Calgary Marks Canada Day with Celebrations and Indigenous Calls for Reflection
Events across the city blend patriotic festivities with growing acknowledgment of colonial history.
Thousands of Calgarians gathered at Prince’s Island Park, Olympic Plaza, and neighbourhoods across the city to celebrate Canada Day, while Indigenous leaders and organizations used the occasion to call for deeper reflection on the country’s colonial past.
Celebrations
The city’s official festivities at Prince’s Island Park featured live music, food vendors, a citizenship ceremony welcoming 50 new Canadians, and evening fireworks over the Bow River. Attendance was estimated at 65,000, on par with pre-pandemic levels.

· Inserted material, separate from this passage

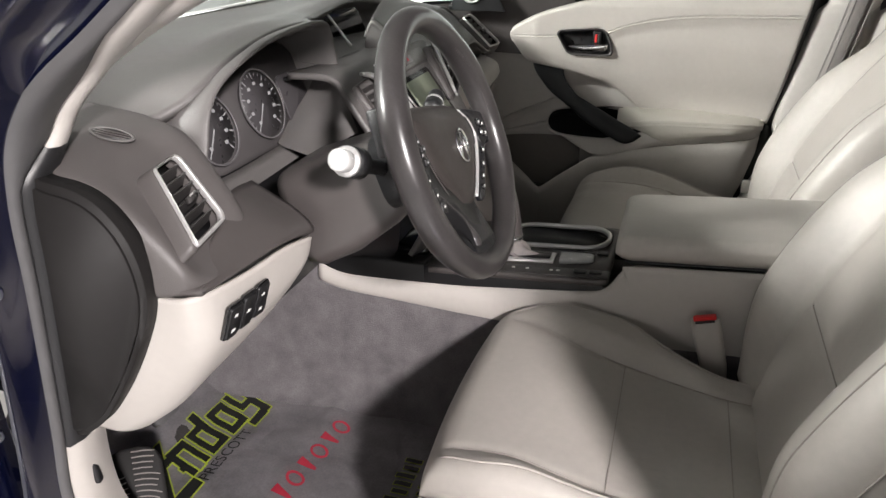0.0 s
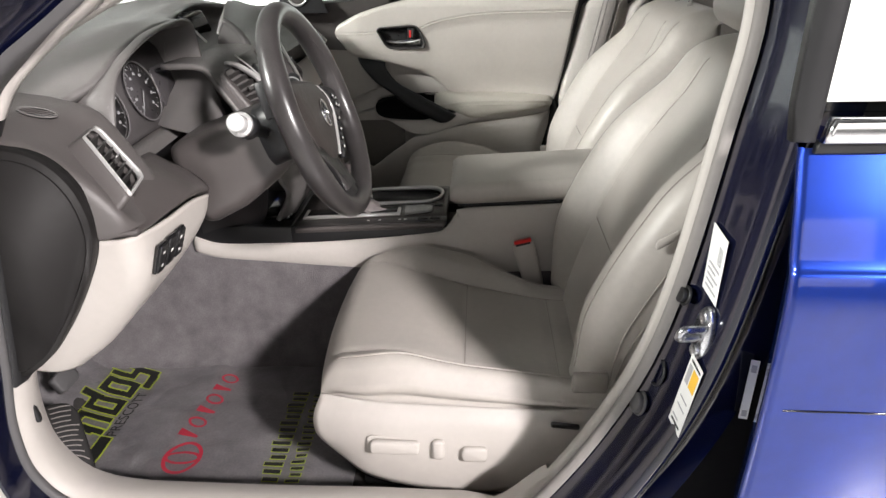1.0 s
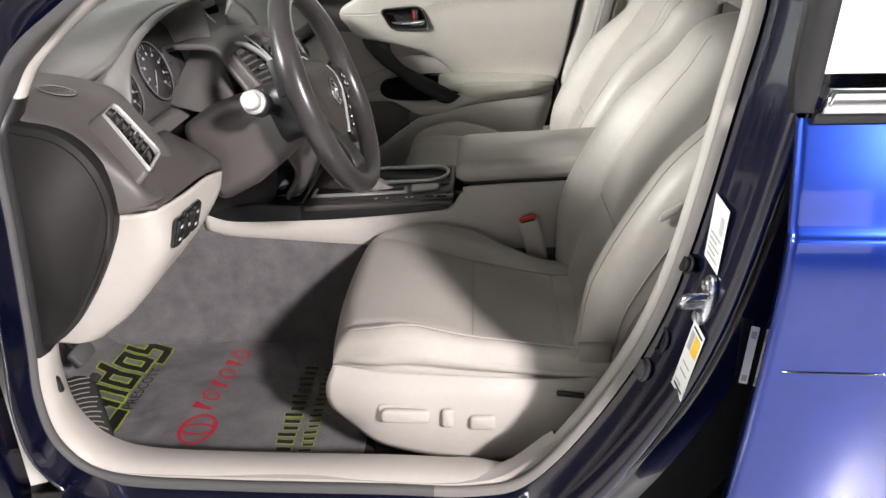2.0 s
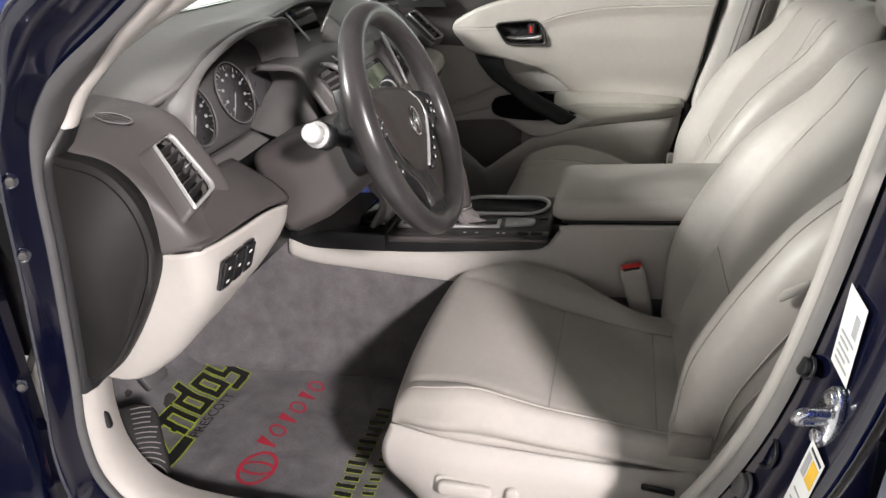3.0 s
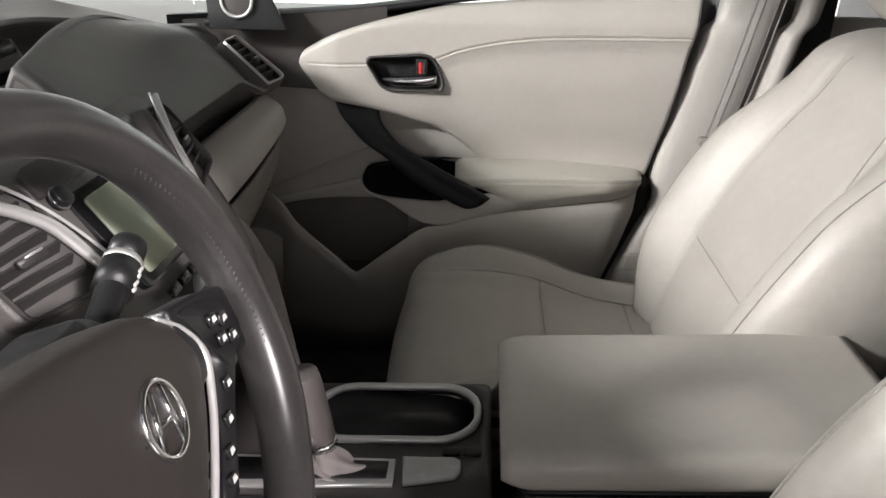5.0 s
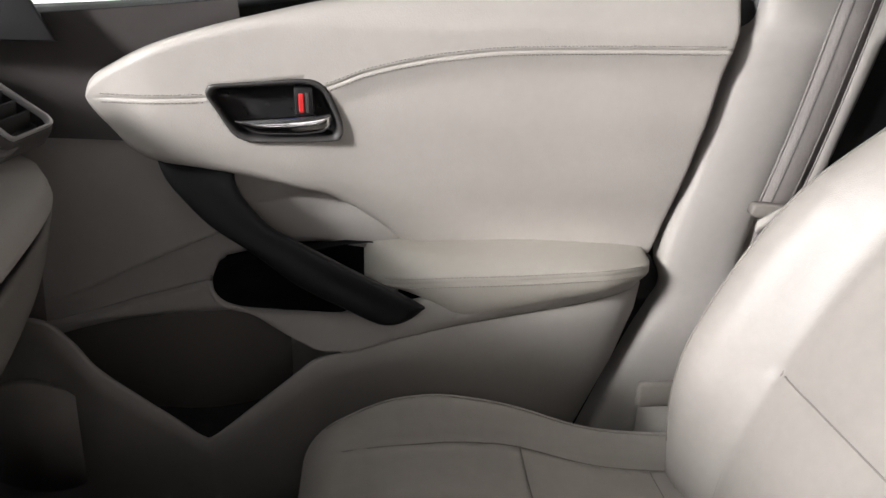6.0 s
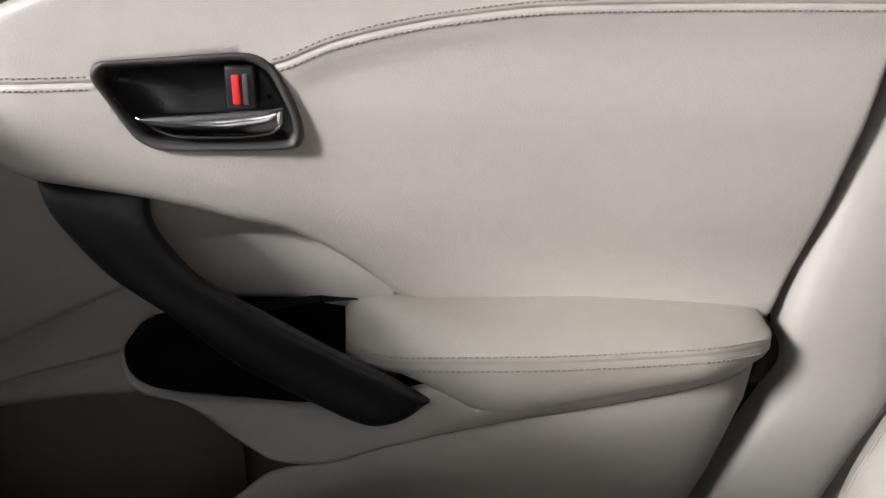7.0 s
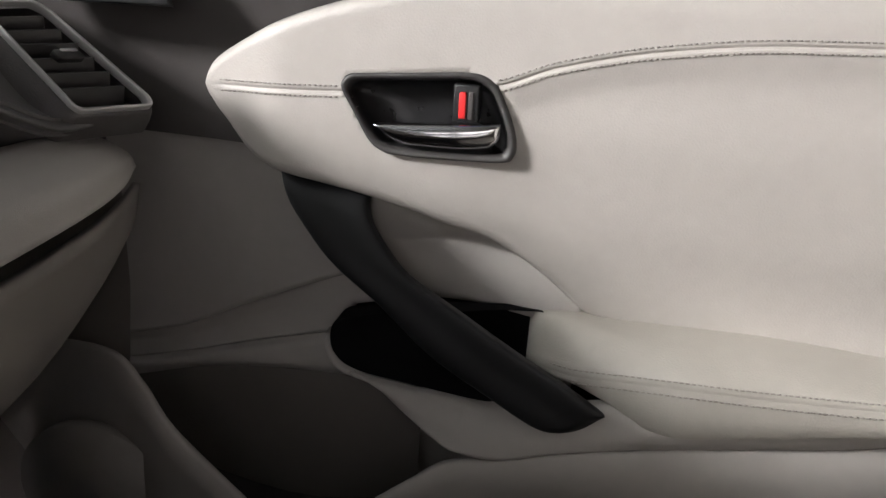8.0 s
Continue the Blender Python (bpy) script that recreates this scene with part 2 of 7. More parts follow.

“Canada Day is a chance to celebrate what we’ve built together and to recommit to building something better,” said Mayor Jyoti Gondek.
Indigenous Perspectives
At the same time, the Treaty 7 Urban Indigenous Alliance hosted a parallel event at Olympic Plaza focused on truth-telling and reflection. The program included a sunrise ceremony, a reading of residential school survivors’ stories, drumming, and a community feast.
“We can love this land and also tell the truth about what happened here,” said event organizer Crystal Many Fingers. “Reconciliation means holding both of those things at once.”
Growing Shift
The dual nature of Calgary’s Canada Day reflects a broader national shift. Since the discovery of unmarked graves at former residential school sites beginning in 2021, an increasing number of municipalities have incorporated Indigenous perspectives into their national day programming.
“Five years ago, this kind of programming would have been controversial. Now it’s expected,” said University of Calgary Indigenous studies professor Dr. Dwayne Donald. “That’s progress, even if there’s still a long way to go.”
The city’s fireworks display concluded the evening, visible from vantage points across Calgary.